St. Louis appears to be the only sure thing, but two straight playoff losses to the Los Angeles Kings in 2012 and 2013 makes them more like a Rock in a best-of-three – powerful, yes, and Scissors doesn't stand a chance, until Paper somehow smothers you.

And in Vancouver, the Sedin Twins are amortizing fast. Alex Burrows hasn't scored a goal all season. Ryan Kesler is wasting his prime on the West Coast, sad as that is to say, and the defence is battered and bruised, as always.

The Canucks are talented enough – when healthy – to get themselves out of this rather kosher dill pickle, but they're getting old pretty darn fast, and every lost year expedites that process. 2011 proved that, if you don't win the Stanley Cup when you can, you just may never. And second place doesn't mean a damn.

The Canucks still have time to get a little better, but the real question is a rather sad one… should they even want to?

The year isn't over, which is depressing sometimes because you're almost afraid to open your eyes on most nights. You'd rather just hear the unflattering score and throw your arms as if to say, "I told ya!" instead of watch the game live with your eyes peeking out behind barely-spread fingers.

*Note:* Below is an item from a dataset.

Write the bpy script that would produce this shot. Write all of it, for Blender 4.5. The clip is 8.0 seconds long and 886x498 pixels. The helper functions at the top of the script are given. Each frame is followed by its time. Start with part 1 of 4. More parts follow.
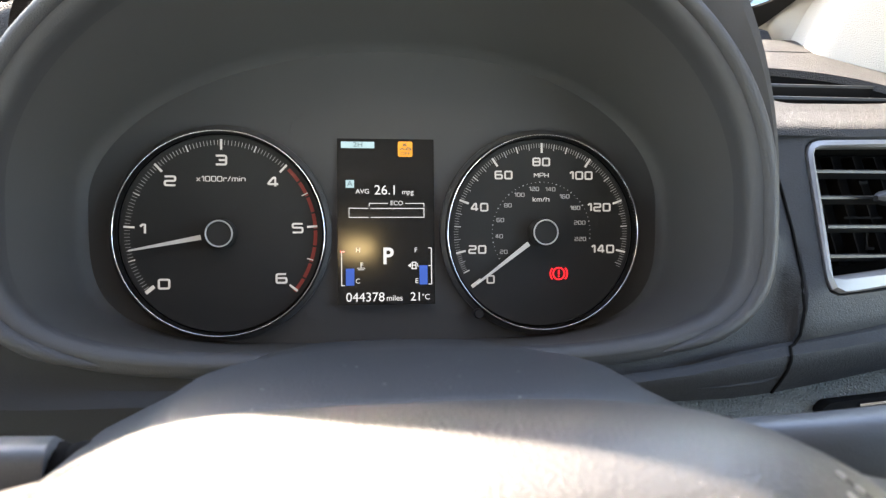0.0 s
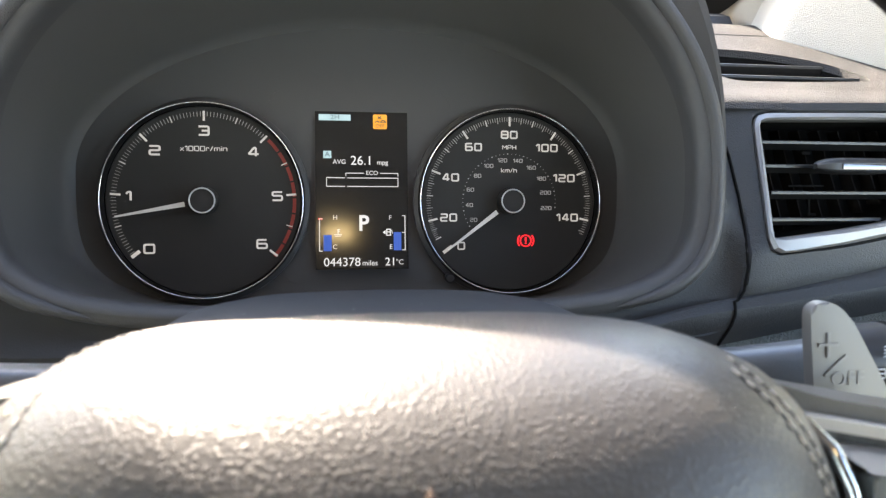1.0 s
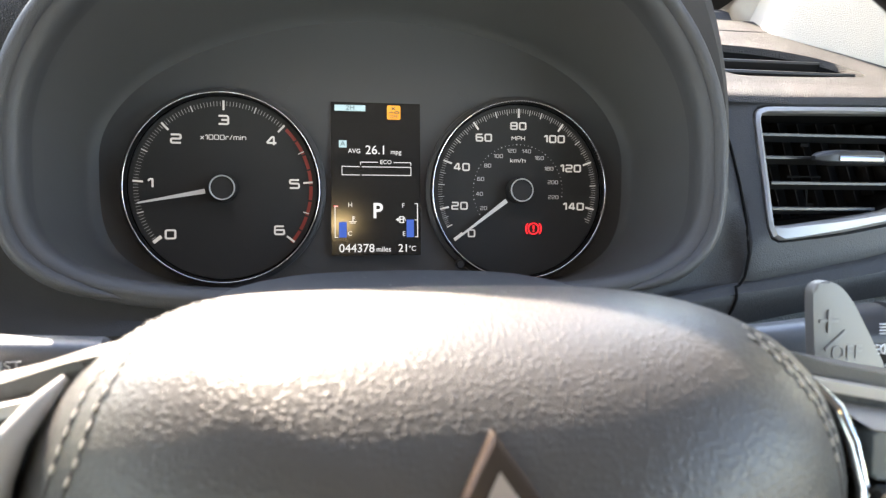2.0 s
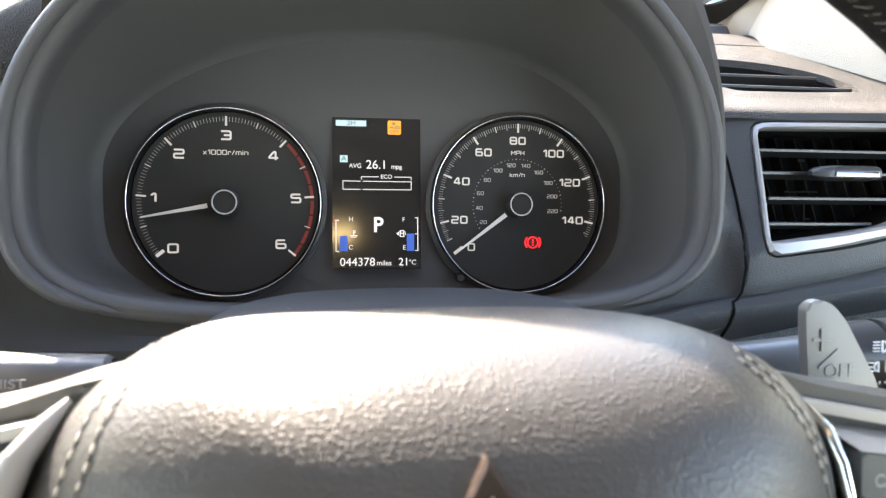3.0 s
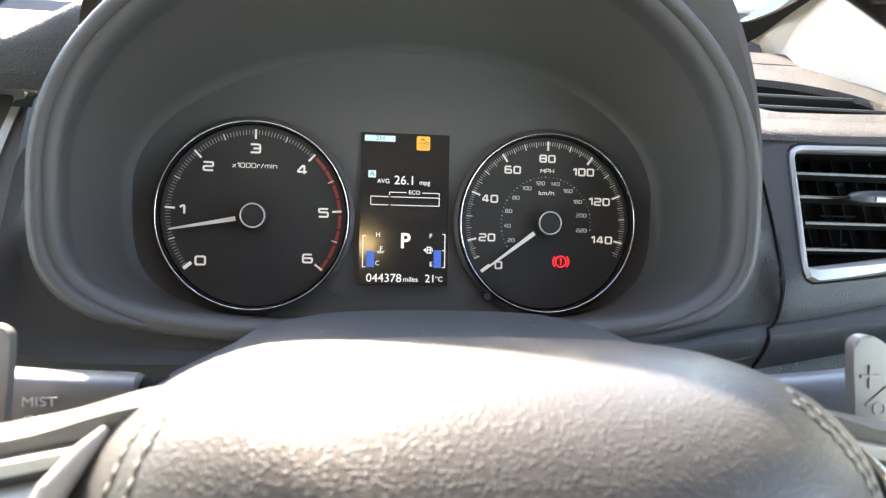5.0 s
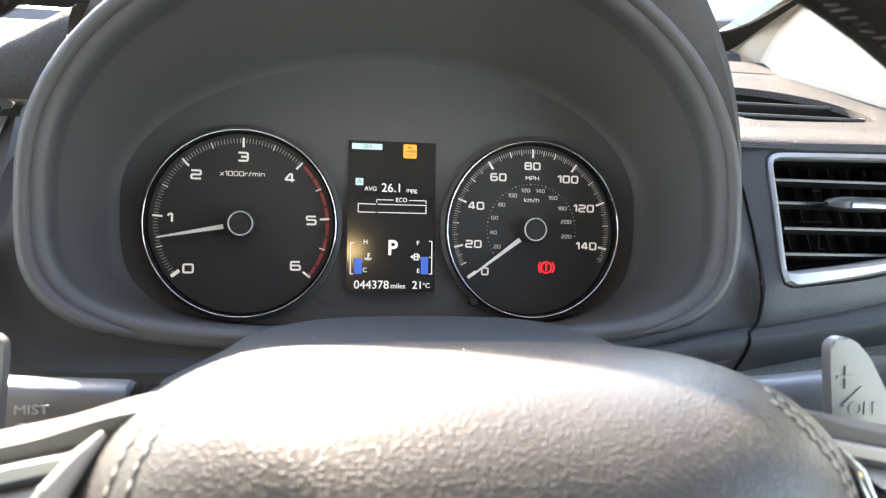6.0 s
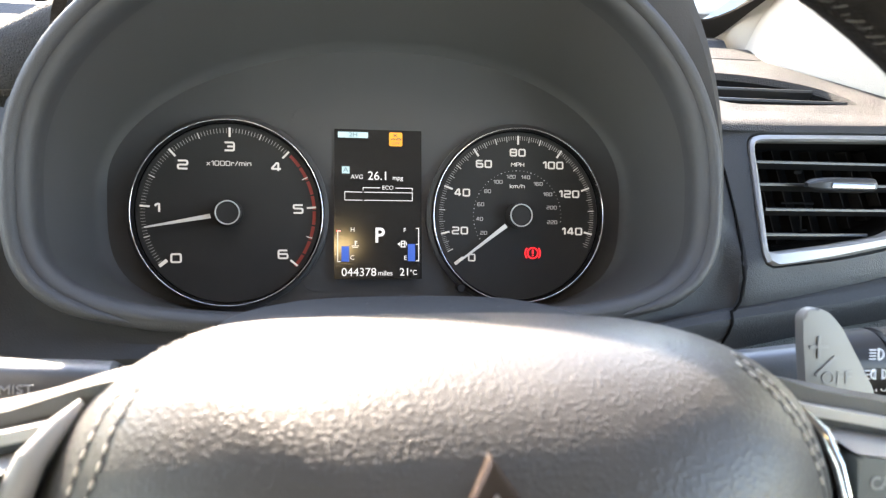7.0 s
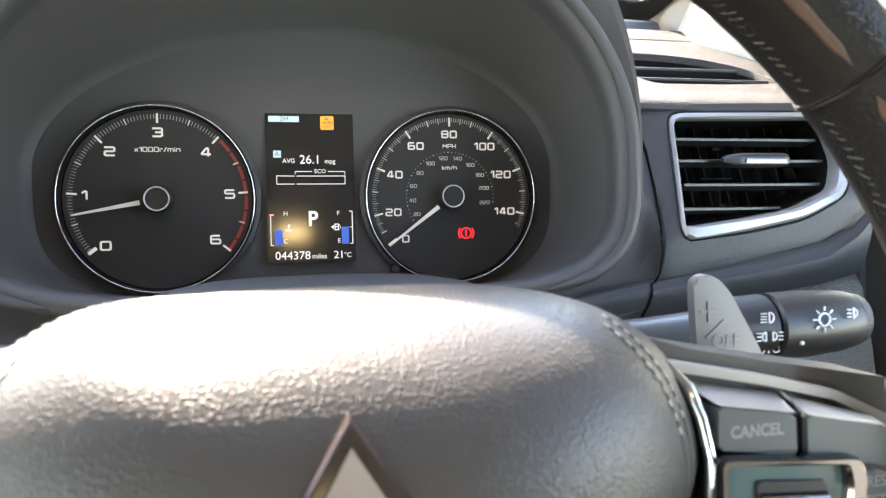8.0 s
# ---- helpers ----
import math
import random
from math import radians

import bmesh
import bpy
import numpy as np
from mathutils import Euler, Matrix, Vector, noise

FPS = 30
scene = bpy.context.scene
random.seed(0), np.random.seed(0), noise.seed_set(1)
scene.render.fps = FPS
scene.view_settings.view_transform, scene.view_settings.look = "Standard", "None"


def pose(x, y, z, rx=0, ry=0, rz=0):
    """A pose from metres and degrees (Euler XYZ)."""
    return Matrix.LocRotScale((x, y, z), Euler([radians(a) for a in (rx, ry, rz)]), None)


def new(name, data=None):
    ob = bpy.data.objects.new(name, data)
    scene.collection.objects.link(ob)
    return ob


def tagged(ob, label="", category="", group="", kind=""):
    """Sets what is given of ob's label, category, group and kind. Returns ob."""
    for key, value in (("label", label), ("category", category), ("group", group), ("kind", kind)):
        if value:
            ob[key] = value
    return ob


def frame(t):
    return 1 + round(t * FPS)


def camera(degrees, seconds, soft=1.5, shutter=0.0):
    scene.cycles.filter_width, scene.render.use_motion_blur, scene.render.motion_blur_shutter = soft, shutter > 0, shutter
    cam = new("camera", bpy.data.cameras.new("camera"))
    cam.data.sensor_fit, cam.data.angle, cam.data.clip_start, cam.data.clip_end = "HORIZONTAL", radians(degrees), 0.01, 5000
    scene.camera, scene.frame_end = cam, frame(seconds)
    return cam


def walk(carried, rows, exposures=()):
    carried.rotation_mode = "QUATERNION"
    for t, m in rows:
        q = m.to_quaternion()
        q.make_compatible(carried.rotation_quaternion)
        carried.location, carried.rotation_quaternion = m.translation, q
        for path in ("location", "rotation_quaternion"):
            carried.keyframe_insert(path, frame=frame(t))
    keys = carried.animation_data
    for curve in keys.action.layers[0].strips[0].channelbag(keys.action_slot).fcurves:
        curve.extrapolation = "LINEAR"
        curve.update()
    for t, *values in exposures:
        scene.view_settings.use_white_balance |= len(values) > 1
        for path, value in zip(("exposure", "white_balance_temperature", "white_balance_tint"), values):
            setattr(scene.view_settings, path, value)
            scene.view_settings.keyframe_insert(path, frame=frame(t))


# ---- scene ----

But there really is time... Many people forget – or just don't know – that Vancouver had an eight-game losing streak going after Christmas in 2009, in the middle of a stretch where they also won just one game in 11. That year, the Canucks somehow turned into the hottest team heading into the playoffs with Mats Sundin, Pavol Demitra, and the then-young Kesler, Daniel and Henrik, and Burrows.

That losing streak wasn't so depressing, because (again) the future was ahead of this team. Now, it's clearly the other way.

But should we give up? Just roll over and let the Anaheim Ducks have their way with us? Well, maybe. Have you watched us lately? What are we fighting for?

Oh, and by the way. Vancouver restarts its season against St. Louis tonight. So, you should watch that.